··· Source data ···

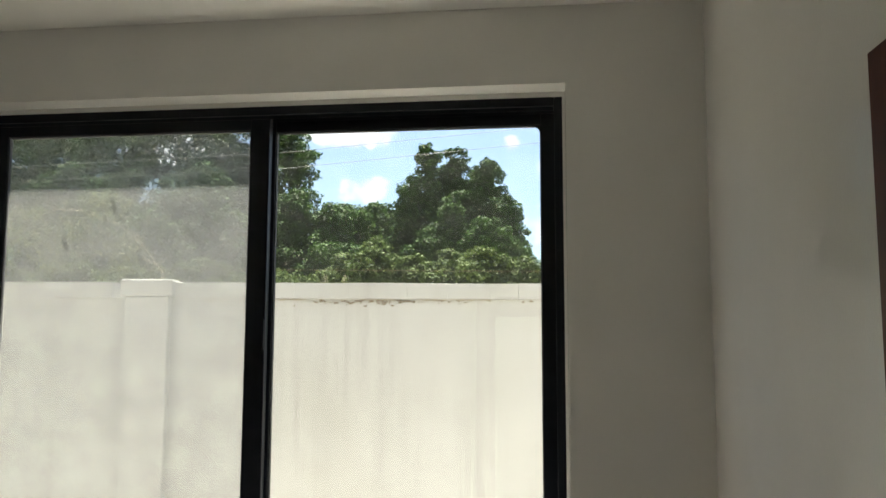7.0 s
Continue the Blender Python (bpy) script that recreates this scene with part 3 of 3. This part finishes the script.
fence = tagged(thing("wall_outside", pose(0.6, 1.59, 0, 0, 0, 7.6), "weathered whitewashed boundary wall with coping and pillar", "boundary wall"), kind="structure")
part("wall_body", boxed(-9, 0.0, -0.2, 12, 0.16, 2.02), WHITEWASH, fence)
rng = random.Random(5)
x = -9.0
while x < 12:
    wdt = rng.uniform(0.14, 0.34)
    if not (-0.2 < x + wdt / 2 < 0.12):
        dz = rng.uniform(-0.003, 0.004)
        part("coping_block", boxed(x + 0.0004, -0.02 + rng.uniform(-0.001, 0.001), 2.019, min(x + wdt - 0.0004, 12), 0.18, 2.108 + dz * 0.6, 0.0012), WHITEWASH, fence)
    x += wdt
for px in (-5.0, 0.0, 5.0, 10.0):
    part("pillar", boxed(px - 0.145, -0.062, -0.2, px + 0.105, 0.2, 2.025, 0.008), WHITEWASH, fence)
    part("pillar_cap", boxed(px - 0.165, -0.082, 2.025, px + 0.132, 0.22, 2.122, 0.010), WHITEWASH, fence)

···

## Instruction
Using the material above, copy every line in which the string "with" occurs.

## Written response
Continue the Blender Python (bpy) script that recreates this scene with part 3 of 3. This part finishes the script.
fence = tagged(thing("wall_outside", pose(0.6, 1.59, 0, 0, 0, 7.6), "weathered whitewashed boundary wall with coping and pillar", "boundary wall"), kind="structure")